Dive Brief:
- Construction input prices ticked up 0.4% in July, the same increase for nonresidential inputs, according to an Associated Builders and Contractors analysis of U.S. Bureau of Labor Statistics’ Producer Price Index data.
- Input prices now sit 2.2% higher overall and 2.6% higher for nonresidential construction compared to a year ago, according to the report. Copper wire and cable, for example, surged 4.9% in July and 12.2% year over year.
- That price escalation, fueled by trade policy, could compress contractor margins in the months ahead, even as builders still hold a relatively upbeat level of confidence, said Anirban Basu, ABC chief economist.
Dive Insight:
Rising tariff levels pushed nonresidential construction input prices higher for a third consecutive month, according to the Associated General Contractors of America.
Duties on aluminum and steel, along with a more recent tariff on raw copper, have prompted suppliers to raise prices.

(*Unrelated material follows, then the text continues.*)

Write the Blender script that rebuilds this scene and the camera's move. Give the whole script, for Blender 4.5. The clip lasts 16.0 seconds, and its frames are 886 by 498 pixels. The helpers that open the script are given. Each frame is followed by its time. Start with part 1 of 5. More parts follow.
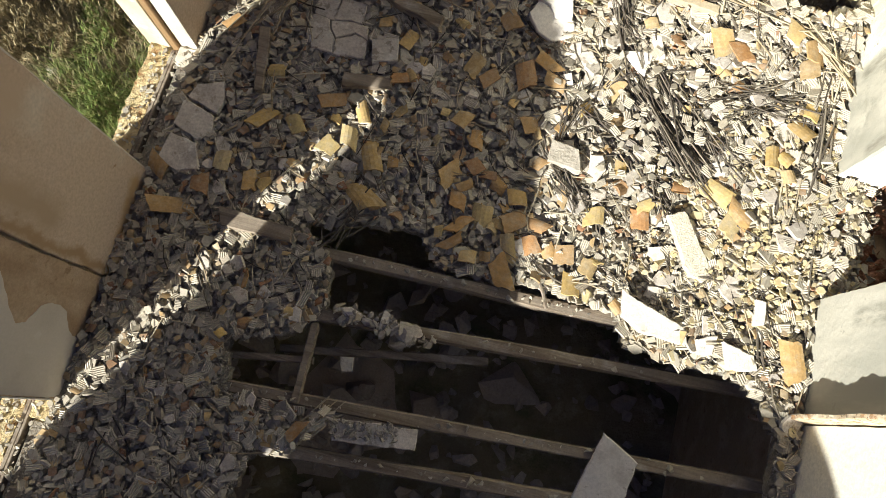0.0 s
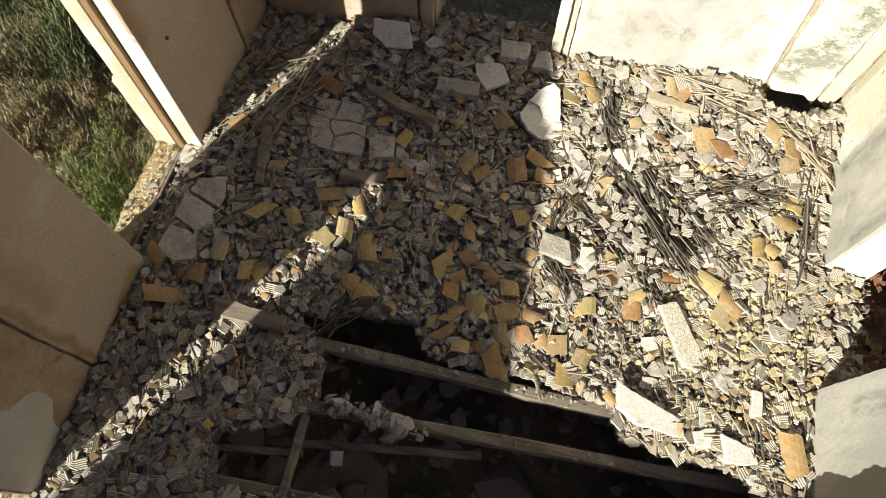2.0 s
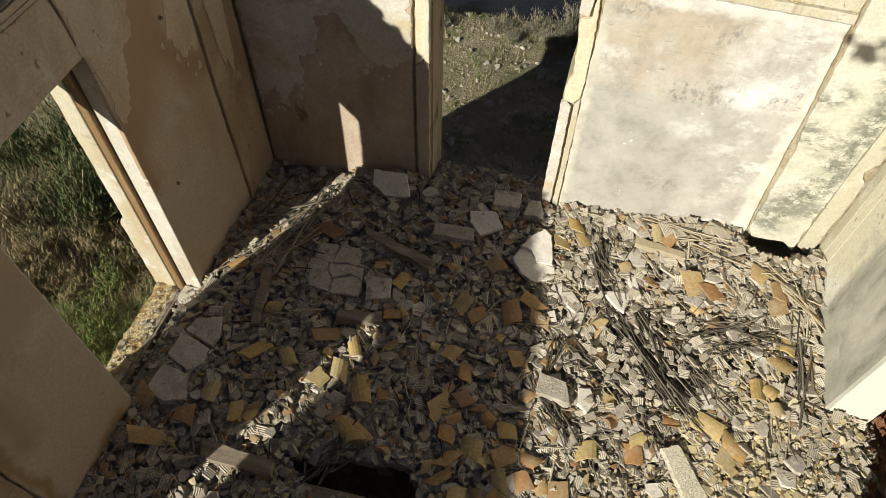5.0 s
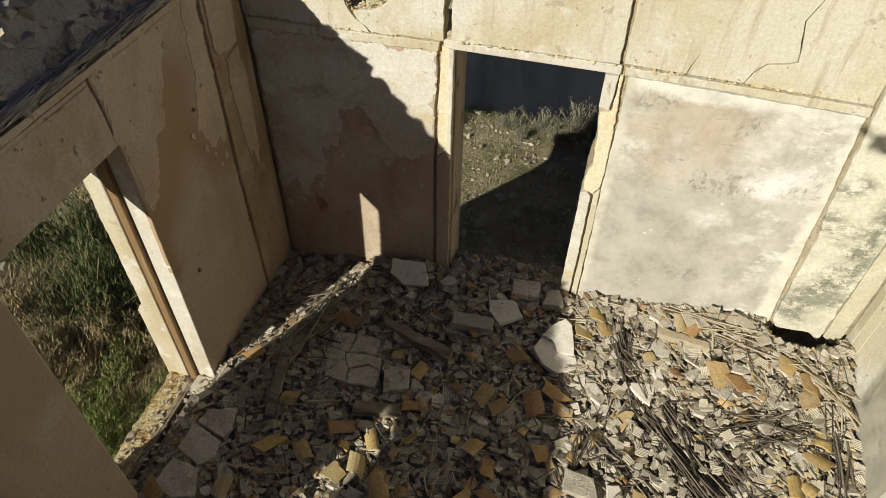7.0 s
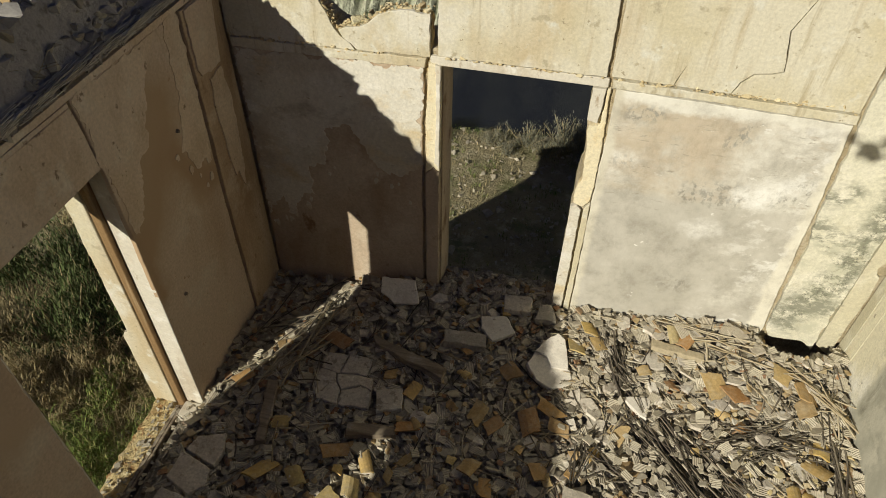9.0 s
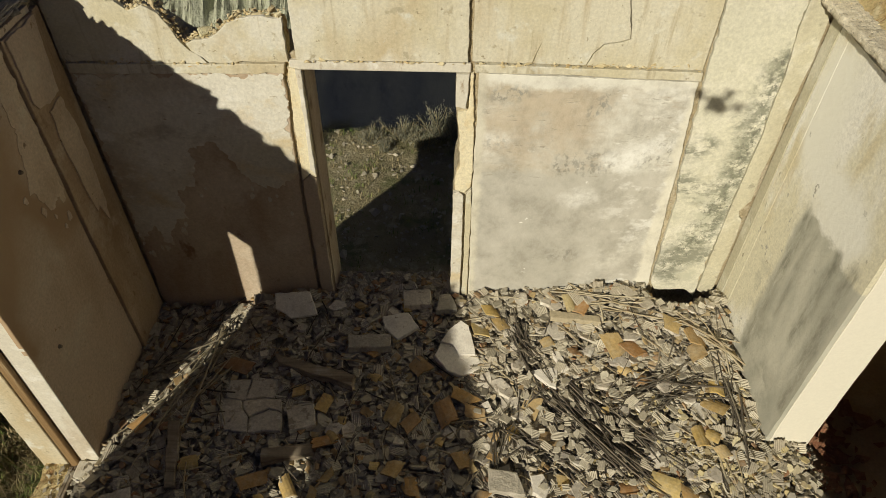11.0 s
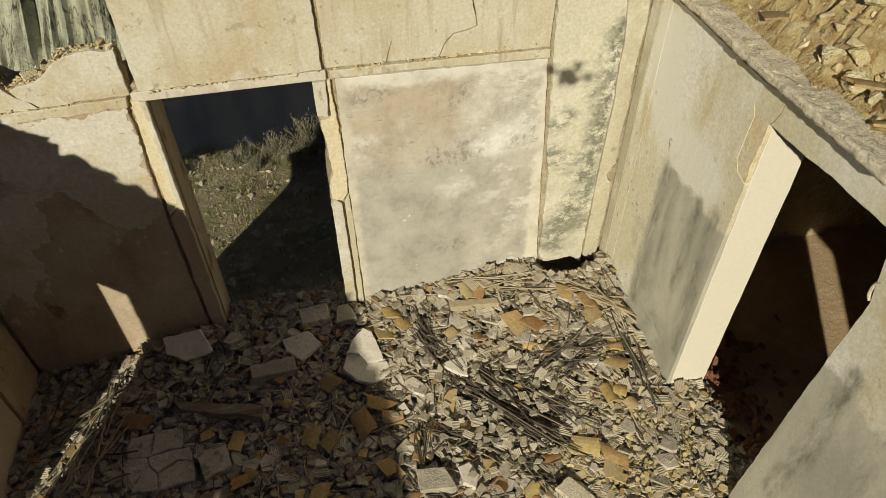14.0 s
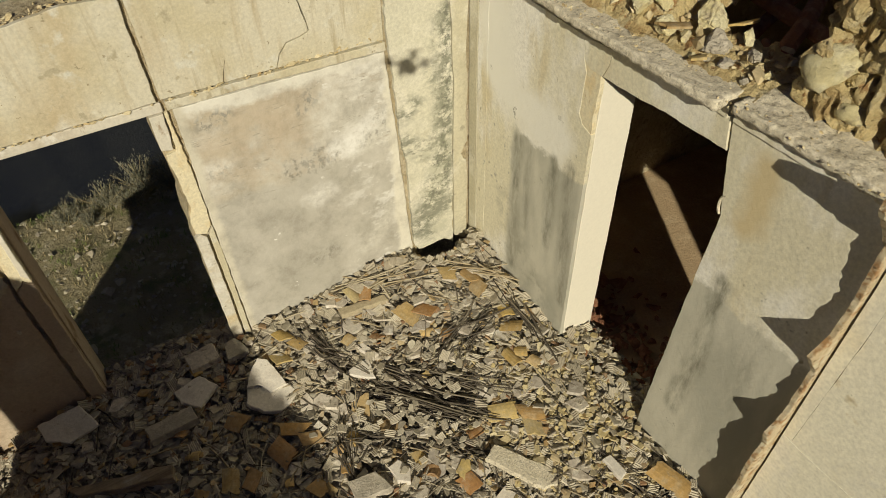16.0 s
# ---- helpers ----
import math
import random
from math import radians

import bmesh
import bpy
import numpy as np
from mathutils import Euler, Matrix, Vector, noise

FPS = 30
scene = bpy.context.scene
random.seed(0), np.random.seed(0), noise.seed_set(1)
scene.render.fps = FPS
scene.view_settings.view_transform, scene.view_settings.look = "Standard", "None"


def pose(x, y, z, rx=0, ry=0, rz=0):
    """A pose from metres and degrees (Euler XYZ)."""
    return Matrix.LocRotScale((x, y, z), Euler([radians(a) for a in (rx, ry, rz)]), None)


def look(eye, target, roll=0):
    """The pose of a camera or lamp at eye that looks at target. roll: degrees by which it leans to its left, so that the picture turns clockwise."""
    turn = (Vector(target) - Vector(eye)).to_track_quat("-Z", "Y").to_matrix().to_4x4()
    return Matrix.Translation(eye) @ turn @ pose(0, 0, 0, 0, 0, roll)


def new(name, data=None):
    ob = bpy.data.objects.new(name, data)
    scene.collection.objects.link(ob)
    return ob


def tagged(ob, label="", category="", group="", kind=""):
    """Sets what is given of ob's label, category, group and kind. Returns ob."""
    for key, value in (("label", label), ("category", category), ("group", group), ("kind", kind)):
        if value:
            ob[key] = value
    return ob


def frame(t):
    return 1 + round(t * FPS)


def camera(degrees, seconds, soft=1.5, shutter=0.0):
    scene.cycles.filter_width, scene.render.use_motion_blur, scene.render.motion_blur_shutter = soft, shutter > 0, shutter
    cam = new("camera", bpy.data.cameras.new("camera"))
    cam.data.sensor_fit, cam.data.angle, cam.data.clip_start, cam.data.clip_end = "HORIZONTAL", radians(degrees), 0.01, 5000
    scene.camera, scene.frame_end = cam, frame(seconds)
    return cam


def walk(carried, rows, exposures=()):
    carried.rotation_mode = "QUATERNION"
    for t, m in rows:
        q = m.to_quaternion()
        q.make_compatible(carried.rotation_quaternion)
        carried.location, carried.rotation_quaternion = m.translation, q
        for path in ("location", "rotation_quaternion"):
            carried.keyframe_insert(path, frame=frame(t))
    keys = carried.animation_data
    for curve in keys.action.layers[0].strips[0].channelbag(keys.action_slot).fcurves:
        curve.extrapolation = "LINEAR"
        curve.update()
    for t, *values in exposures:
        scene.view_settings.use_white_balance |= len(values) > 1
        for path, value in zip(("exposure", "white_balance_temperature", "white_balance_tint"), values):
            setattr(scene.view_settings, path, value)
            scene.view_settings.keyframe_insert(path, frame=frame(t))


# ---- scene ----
from mathutils.geometry import tessellate_polygon

cam = camera(67.0, 16.0, soft=0.75)
PATH = [
    (0, (0.04, -0.117, 4.697), (-0.091, 0.352, 2.757), -0.4),
    (0.5, (0.064, -0.133, 4.696), (-0.081, 0.4, 2.774), -0.0),
    (1, (0.086, -0.153, 4.697), (-0.075, 0.455, 2.799), 0.3),
    (1.5, (0.106, -0.18, 4.701), (-0.078, 0.498, 2.828), 0.1),
    (2, (0.123, -0.212, 4.705), (-0.086, 0.54, 2.864), -0.2),
    (2.5, (0.14, -0.247, 4.71), (-0.089, 0.568, 2.898), -0.4),
    (3, (0.156, -0.278, 4.713), (-0.088, 0.604, 2.934), -0.2),
    (3.5, (0.164, -0.305, 4.714), (-0.092, 0.643, 2.972), 0.1),
    (4, (0.157, -0.326, 4.711), (-0.107, 0.696, 3.013), 0.8),
    (6.5, (0.007, -0.412, 4.628), (-0.327, 0.898, 3.153), 1.3),
    (7, (-0.026, -0.418, 4.619), (-0.378, 0.94, 3.193), 1.2),
    (7.5, (-0.056, -0.416, 4.613), (-0.416, 0.976, 3.224), 1.0),
    (8, (-0.073, -0.406, 4.605), (-0.432, 0.985, 3.214), 0.9),
    (10.5, (-0.056, -0.354, 4.555), (-0.171, 1.08, 3.165), 1.2),
    (11, (-0.042, -0.345, 4.552), (-0.052, 1.091, 3.16), 0.9),
    (11.5, (-0.02, -0.344, 4.554), (0.058, 1.091, 3.164), 0.4),
    (12, (0.005, -0.344, 4.558), (0.141, 1.09, 3.17), -0.0),
    (12.5, (0.025, -0.335, 4.556), (0.193, 1.094, 3.166), -0.2),
    (13, (0.034, -0.322, 4.553), (0.229, 1.1, 3.159), -0.3),
    (13.5, (0.029, -0.31, 4.551), (0.268, 1.102, 3.156), -0.4),
    (14, (0.009, -0.305, 4.551), (0.31, 1.095, 3.154), -0.6),
    (14.5, (-0.023, -0.303, 4.553), (0.345, 1.077, 3.154), -0.8),
    (15, (-0.064, -0.3, 4.555), (0.378, 1.057, 3.153), -1.1),
    (15.5, (-0.11, -0.295, 4.557), (0.444, 1.02, 3.155), -1.4),
    (16, (-0.156, -0.285, 4.558), (0.535, 0.96, 3.154), -1.9),
]
EXPOSURES = [(0, 1.12, 5850, 13), (1.5, 0.88, 5950, 13), (3.5, 0.40, 6100, 12.5), (7, 0.03, 6280, 11.5), (11, -0.30, 6680, 9), (16, -0.38, 6900, 9)]
walk(cam, [(t, look(eye, target, roll)) for t, eye, target, roll in PATH], EXPOSURES)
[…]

Aluminum mill shapes jumped 7.4% for the month and 13.7% from a year ago. Meanwhile, copper and brass mill shapes increased 5.7% for the month and 6.9% year over year. Steel mill products slipped 0.5% in July, though they still sit 8.8% higher compared to July 2024, according to AGC.
“Steep tariff increases earlier this year… drove the producer price index for construction inputs higher,” said Ken Simonson, AGC chief economist. “Even though contractors do not generally import materials directly, it is clear that domestic producers are raising prices in line with the protection tariffs are providing them.”
That’s making contractors feel the squeeze at a time when higher interest rates and market uncertainty have cooled demand for some private sector work. Nonresidential construction spending decreased again in June, the most recent month for data, for the sixth time over the past seven months.
But July’s Producer Price Index may have a more tempered impact, said Paul Giorgio, chief operating officer at Los Angeles-based Eldridge Acre Partners, which recently spun off from AECOM Capital as a separate investment real estate firm.
“Although the PPI rose 0.9% which was higher than 0.2% expectations, the impacts to the consumer and owners were not impactful as the Consumer Price Index only had an insignificant 0.2% increase and only 2.7% increase year-over-year,” Giorgio told Construction Dive. “These adjustments are in line with normal escalation and not material.”
Nevertheless, the cost of key inputs, such as aluminum, steel and copper, continues to rise faster than anticipated, said Michael O’Reilly, vice president at Rider Levett Bucknall, a New York City-based construction consultancy firm. That’s causing the construction industry to remain cautious.
“While some relief may come from potential interest rate cuts later this year, much of the industry’s optimism hinges on trade policy stabilization," O’Reilly told Construction Dive. “Without meaningful changes to tariff structures or supply chain conditions, the construction sector may continue to face headwinds through the remainder of 2025.”
ABC’s Basu cautioned broader inflationary pressures may complicate the Federal Reserve’s decision on interest rates in September.
“With prices for final demand goods and services rising at the fastest pace since March 2022, the Federal Reserve will have to consider the prospect of resurgent inflation when deciding whether or not to cut rates at its September meeting,” said Basu. “The construction industry is in desperate need of lower borrowing costs, and higher rates for longer would continue to weigh on construction spending.”